The front-runner in Virginia's Republican gubernatorial primary this year, Ed Gillespie, is campaigning on what traditionally would be considered an impressive political resume: former Republican National Committee Chairman, presidential adviser, lobbyist, and, in 2014, unsuccessful Republican nominee for U.S. Senate. In one campaign ad, Gillespie is seen alongside former President George W. Bush, and promises voters, "I know firsthand how the system works."

That, of course, is the same political system that many voters repudiated by electing President Trump, who narrowly won Virginia's GOP primary in 2016.

Next Tuesday's Virginia's gubernatorial primary is serving as an early test of how strong Trump's brand is at the state level.

The state's primaries also offer a look at how intra-party struggles brought to light by the 2016 campaign are playing out among Republicans and Democrats.

One of Gillespie's two rivals for the Republican gubernatorial nomination, Corey Stewart, is hoping Virginia primary voters still have an appetite for an anti-establishment message. In speeches and campaign statements, Stewart, an attorney and county supervisor from northern Virginia, has been going after Gillespie's deep ties to the party leadership.

"This is a guy who doesn't want to change anything. He doesn't want to change anything; he's the establishment," Stewart said at a campaign event in Virginia Beach in April.

Stewart, a former Trump campaign chairman, also draws frequently from Trump's repertoire: giving opponents catchy nicknames ("Establishment Ed" for Gillespie), and promising to "crack down" on illegal immigration and "take back Virginia." The Minnesota native also is running on a theme of preserving Southern heritage, making multiple statements opposing the removal of Confederate monuments. And he's explicitly appealing to Trump supporters.

"Who's excited that we finally have a real president of the United States?" Stewart asked a small crowd in Virginia Beach several weeks ago, eliciting applause and cheers. A similarly-sized group of protesters who'd gathered across the parking lot behind a banner reading, "No Hate In Our Town," booed periodically throughout his speech.

Stewart was let go from Trump's campaign last October for essentially being too pro-Trump. In a show of unity with the party leadership, the campaign fired Stewart for his involvement in a rally outside the Republican National Committee headquarters held by people who felt the RNC was not standing behind the nominee strongly enough in the wake of the infamous "Access Hollywood" video scandal. In that video, Trump could be heard bragging about grabbing women's genitals without consent. At the rally, Stewart referred to some leaders as "establishment pukes."

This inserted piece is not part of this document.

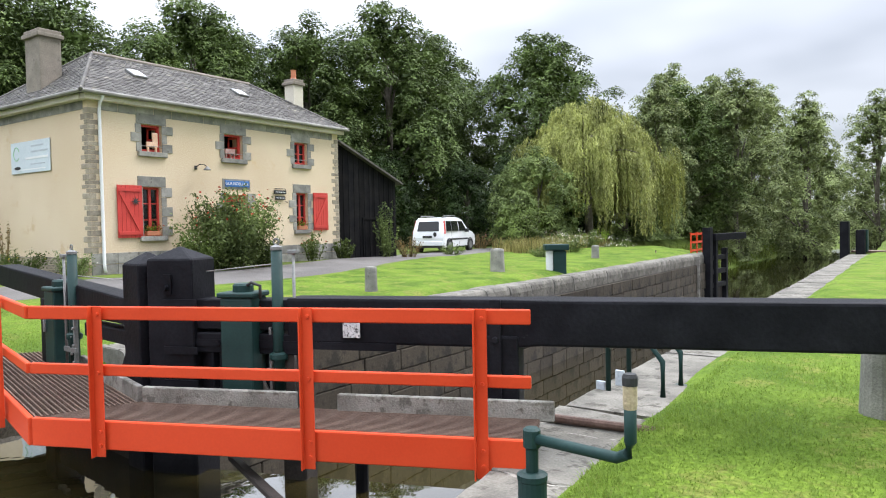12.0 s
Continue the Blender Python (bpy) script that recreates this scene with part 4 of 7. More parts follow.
def dressed_window(rect, shutter=0, panes=(2, 3), open_leaf=False, jambs=True):
    x0, x1, z0, z1 = rect
    w, h = x1 - x0, z1 - z0
    part("lintel", Mesh().box(((x0 + x1) / 2, -0.004, z1 + 0.155), (w + 0.30, 0.03, 0.30)), GRANITE, house, bevel=0.006)
    part("sill", Mesh().box(((x0 + x1) / 2, -0.03, z0 - 0.07), (w + 0.26, 0.12, 0.14)), GRANITE, house, bevel=0.01)
    n = max(3, int(h / 0.25))
    for k in range(n):
        for s, e in ((-1, x0), (1, x1)):
            L = 0.34 if (k + (s > 0)) % 2 else 0.17
            L *= rnd.uniform(0.92, 1.08)
            part("jamb_stone", Mesh().box((e + s * L / 2, -0.005, z0 + h * (k + 0.5) / n), (L, 0.028, h / n - 0.012)), GRANITE, house, bevel=0.005)
    win = part("window", Mesh().bar((x0 + 0.03, 0.16, z0), (x0 + 0.03, 0.16, z1), 0.06, 0.06).bar((x1 - 0.03, 0.16, z0), (x1 - 0.03, 0.16, z1), 0.06, 0.06)
               .box(((x0 + x1) / 2, 0.16, z1 - 0.03), (w, 0.06, 0.06)).box(((x0 + x1) / 2, 0.16, z0 + 0.04), (w, 0.07, 0.08)), RED, house, "bright red timber window frame")
    cols, rows = panes
    bars = Mesh()
    if open_leaf:
        # one leaf stands open inwards
        m = Mesh()
        L = w * 0.46
        hinge = Vector((x1 - 0.06, 0.17, 0))
        d = Vector((-0.35, 0.94, 0))
        for t0, t1, zz in ((0, L, z0 + 0.10), (0, L, z1 - 0.08), (0, L, (z0 + z1) / 2)):
            m.bar(hinge + d * t0 + Vector((0, 0, zz)), hinge + d * t1 + Vector((0, 0, zz)), 0.03, 0.06)
        for t in (0.0, L):
            m.bar(hinge + d * t + Vector((0, 0, z0 + 0.08)), hinge + d * t + Vector((0, 0, z1 - 0.06)), 0.04, 0.05)
        part("casement", m, RED, win, "open red casement")
    else:
        for k in range(1, cols):
            bars.box((x0 + w * k / cols, 0.15, (z0 + z1) / 2), (0.075 if cols == 2 else 0.04, 0.05, h - 0.08))
        for k in range(1, rows):
            bars.box(((x0 + x1) / 2, 0.16, z0 + h * k / rows), (w - 0.08, 0.03, 0.03))
        part("window_lattice", bars, RED, win)
        for i in range(cols):
            for j in range(rows):
                a, b = x0 + 0.06 + (w - 0.12) * i / cols, z0 + 0.08 + (h - 0.14) * j / rows
                part("pane", Mesh().box((a + (w - 0.12) / cols / 2, 0.175, b + (h - 0.14) / rows / 2), ((w - 0.12) / cols - 0.02, 0.006, (h - 0.14) / rows - 0.02)), DARK_GLASS, win)
    if shutter:
        sx0 = x0 - 0.80 if shutter < 0 else x1 + 0.24
        sw = 0.75
        sh = part("shutter", Mesh().box((sx0 + sw / 2, -0.045, (z0 + z1) / 2), (0.01, 0.01, 0.01)), RED, house, "red ledged and braced plank shutter standing open")
        for k in range(6):
            part("board", Mesh().box((sx0 + sw * (k + 0.5) / 6, -0.045, (z0 + z1) / 2), (sw / 6 - 0.006, 0.028, h + 0.06)), RED, sh, bevel=0.003)
        for zz in (z0 + 0.10, z1 - 0.10):
            part("ledge", Mesh().box((sx0 + sw / 2, -0.072, zz), (sw - 0.05, 0.026, 0.10)), RED, sh, bevel=0.004)
        s = 1 if shutter < 0 else -1
        part("brace", Mesh().bar((sx0 + (sw - 0.08 if s > 0 else 0.08), -0.072, z0 + 0.15), (sx0 + (0.08 if s > 0 else sw - 0.08), -0.072, z1 - 0.16), 0.026, 0.09), RED, sh)
        if shutter < 0:
            star = Mesh()
            for k in range(8):
                a = k * 0.7854
                c = Vector((sx0 + sw * 0.70, -0.092, z1 - 0.42))
                p = Vector((math.cos(a), 0, math.sin(a)))
                q = Vector((-p.z, 0, p.x))
                star.add([c + q * 0.024 + p * 0.03, c + p * 0.15, c - q * 0.024 + p * 0.03, c + Vector((0, -0.012, 0))], [(0, 1, 3), (1, 2, 3), (0, 2, 1), (0, 3, 2)])
            part("star", star, SOOT, sh, "black iron star ornament")
    return win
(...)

Gillespie, for his part, has been walking a delicate line when it comes to Trump, neither denouncing nor fully embracing the president. Gillespie responded carefully last month to a question from a reporter for the Washington D.C., news station NBC 4 about whether he wants Trump's support if he becomes the party's nominee for governor.

"I want to have everybody who's willing to help me come in and help," Gillespie said. "This is gonna be a tough race, and so obviously help from President Trump, Vice President Pence; I'm happy to have all the help I can get."

Gillespie has a substantial lead in the GOP primary over Stewart and a third candidate, state senator Frank Wagner. Republicans may face an uphill general election battle in Virginia — it's the only Southern state that Democrat Hillary Clinton won in 2016.

Republicans have a particular challenge in Virginia, says political scientist Quentin Kidd of Christopher Newport University. To be successful, they have to bring together divergent factions of the party, while appealing to new transplants from outside the state, especially in the D.C. suburbs and along the coast.

"There simply aren't enough Republicans in Virginia left who care about the things that ... conservative Virginians [cared] about in the 1950s and '60s — Southern heritage, cultural issues, issues related to race and ethnicity," Kidd said. "It isn't a Virginia of today ... and I don't think it's a Virginia of the near future."